With the remix to ‘Soy El Diablo’ Bad Bunny wants to promote unity among all Latinx communities.

Credit: natanael_cano / Instagram

Bad Bunny and Natanel Cano emerged with a remix of Cano’s gritty 2019 track, “Soy El Diablo” (“I Am the Devil”). Taking cues from the Sonora native, Bunny sings Cano’s lines in his unmistakably Caribbean accent, over strums of acoustic guitar.

“Para mi gente linda de Mexico, Puerto Rico, Latinoamerica/Eso es pa’ toda mi raza/ America es nuestra casa,” says one of Bad Bunny’s lines —using the song as a platform to promote unity among all Latinx communities. “This is for my beautiful people in Mexico, Puerto Rico, Latin America/This is for my race/America is our home!”

Bad Bunny had been teasing the collab for a few weeks.

The unlikely pair dropped the first official urbano/corrido collab in October, weeks after teasing at it with Benito posting videos of himself on Instagram singing along to the song and drinking tequila from the bottle. “It’s something I never imagined.
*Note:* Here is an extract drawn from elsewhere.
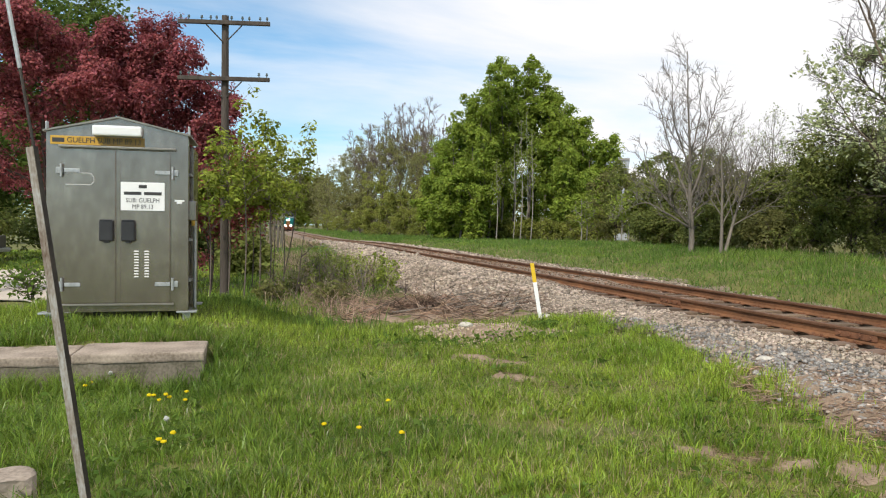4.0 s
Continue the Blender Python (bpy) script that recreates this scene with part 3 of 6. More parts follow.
def limbed(name, label, base, az, limbs, seed, bark="pale_bark", twig_bark="", leaf="", n_leaf=0, size=0.07, spread=0.1, leafy=None, reach=1.0, bunch=1, group="", twig=0.004, wild=0.10):
    """A tree whose main limbs are given as (radius, radius at the end, twigs a metre, points); finer branches fork off them.
    Points are (across, depth, height) in metres, across being square to the bearing az."""
    rng = random.Random(seed)
    ob = thing(name, label, "tree", base, -az, group=group)
    tips, twig_v, twig_f = [], [], []

    def tube(verts, faces, pts, rad, sides):
        o = len(verts)
        for i, p in enumerate(pts):
            d = (pts[min(i + 1, len(pts) - 1)] - pts[max(i - 1, 0)]).normalized()
            u = d.cross(Vector((0, 1, 0)) if abs(d.y) < 0.9 else Vector((1, 0, 0))).normalized()
            w = d.cross(u)
            for k in range(sides):
                a = 6.2832 * k / sides
                verts.append(p + (u * math.cos(a) + w * math.sin(a)) * rad[i])
        for i in range(len(pts) - 1):
            for k in range(sides):
                a, b = o + i * sides + k, o + i * sides + (k + 1) % sides
                faces.append((a, b, b + sides, a + sides))

    def fork(verts, faces, p, d, L, r, lev):
        seg = 5 if lev == 0 else 4
        pts, rad = [p.copy()], [r]
        tip = max(twig * 0.6, r * 0.3)
        for i in range(seg):
            d = (d + Vector((rng.gauss(0, wild), rng.gauss(0, wild), rng.gauss(0.07, 0.08)))).normalized()
            p = p + d * (L / seg)
            pts.append(p.copy()); rad.append(r + (tip - r) * (i + 1) / seg)
        tube(verts, faces, pts, rad, 5 if lev == 0 else 3)
        tips.append((pts[-1], 1)); tips.append((pts[-2], 0))
        if lev >= 2 or L < 0.16:
            return
        n = (6, 4)[lev] if L > 0.5 else 3
        for k in range(n):
            q = (0.22 + 0.75 * (k + rng.random()) / n) * seg
            i = min(int(q), seg - 1)
            axis = (pts[i + 1] - pts[i]).normalized()
            out = Matrix.Rotation(rng.uniform(0, 6.28), 3, axis) @ axis.orthogonal().normalized()
            a = radians(rng.gauss(36, 8))
            fork(verts, faces, pts[i].lerp(pts[i + 1], q - i), axis * math.cos(a) + out * math.sin(a), L * rng.uniform(0.34, 0.62), max(twig, rad[i] * 0.6), lev + 1)

    for r0, r1, twigs, way in limbs:
        way = [Vector(p) for p in way]
        pts = []
        for i in range(len(way) - 1):
            p0, p1, p2, p3 = way[max(i - 1, 0)], way[i], way[i + 1], way[min(i + 2, len(way) - 1)]
            for k in range(5):
                t = k / 5
                pts.append(0.5 * (2 * p1 + (p2 - p0) * t + (2 * p0 - 5 * p1 + 4 * p2 - p3) * t * t + (3 * p1 - p0 - 3 * p2 + p3) * t * t * t))
        pts.append(way[-1])
        for i, p in enumerate(pts[1:-1]):
            pts[i + 1] = p + Vector((rng.gauss(0, 0.018), rng.gauss(0, 0.018), 0))
        m = len(pts) - 1
        rad = [r0 + (r1 - r0) * (i / m) ** 0.85 for i in range(m + 1)]
        verts, faces = [], []
        tube(verts, faces, pts, rad, 12 if r0 > 0.12 else 7)
        me = mesh("limb", np.array([tuple(v) for v in verts]), np.array(faces), M[bark], True)
        part("trunk" if r0 > 0.12 else "limb", me, M[bark], ob)
        L = sum((pts[i + 1] - pts[i]).length for i in range(m))
        for k in range(int(twigs * L)):
            q = (0.16 + 0.84 * (k + rng.random()) / max(1, int(twigs * L))) * m
            i = min(int(q), m - 1)
            axis = (pts[i + 1] - pts[i]).normalized()
            out = Matrix.Rotation(rng.uniform(0, 6.28), 3, axis) @ axis.orthogonal().normalized()
            a = radians(rng.gauss(46, 10))
            fork(twig_v, twig_f, pts[i].lerp(pts[i + 1], q - i), axis * math.cos(a) + out * math.sin(a), reach * rng.uniform(0.5, 1.15) * (1.15 - 0.5 * q / m), max(twig * 1.3, min(rad[i] * 0.5, 0.022)), 0)
    b = twig_bark or bark
    tagged(part("branchwork", mesh("branchwork", np.array([tuple(v) for v in twig_v]), np.array(twig_f), M[b], True), M[b], ob, "fine forking twigs"), kind="stuff")
    if n_leaf:
        r = np.random.RandomState(seed)
        t = np.array([tuple(p) for p, e in tips if e or bunch == 1])
        if leafy:
            t = t[[bool(leafy(*p)) for p in t]]
        t = t[r.randint(0, len(t), n_leaf // bunch)]
        c = np.repeat(t, bunch, 0) + r.normal(0, spread, (len(t) * bunch, 3))
        v, f = leaf_cloud(c, size, r)
        part("crown", mesh("crown", v, f, M[leaf]), M[leaf], ob)
    return ob


# ---- track ----
def rail_profile(x):
    half = [(0.0, 0.0), (0.030, -0.002), (0.036, -0.010), (0.036, -0.034), (0.010, -0.046), (0.009, -0.118), (0.030, -0.132), (0.070, -0.142), (0.070, -0.152)]
    return [(x + a, z) for a, z in half] + [(x - a, z) for a, z in half[::-1][:-1]]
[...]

Like, zero percent,” Cano said in an interview about the remix. But the Mexican artist is acutely aware of the important place that Latin urbano sounds hold in the global musical landscape of the moment. “We’re the new generation [of regional], and we have that other sound naturally inside of us. It’s organic.”

In the song Bad Bunny even uses regional Mexican slang and references.

The corrido opens with Bad Bunny’s “Ajuaaaa.” His delivery, and even his slang —which include shout outs to Canelo Álvarez and Rancho Humilde and words like “compa,” and “banda” are typical of the regional genre to refer to the people— show the importance that Benito gave this remix.

The collab was first suggested to both parties by Marissa Gastelum, who runs Latin artist relations at Apple Music.

Credit: ranchohumilde/ Instagram

“In September, Noah [Assad, Bad Bunny’s manager] called me and asked me what I thought of this kid,” recalls Gastelum in an interview with Billboard. “He told me Bad Bunny really loves this song ‘Soy El Diablo.’ And I said, wait, lets do something!”

Gastelum called Jimmy Humilde, the owner of indie Rancho Humilde  Records, to which Cano is signed. Humilde, who has worked to create an “urban regional” sound that appeals to a younger generation of regional Mexican fans, thought it was a great idea, and so the regional/urban remix was born.

Bad Bunny chased his tequila-fueled release with a string of New England tour dates — and a stint as guest lecturer at Harvard University. If we can count on Benito to do one thing, it’s to inject his cool-effect on anything he touches.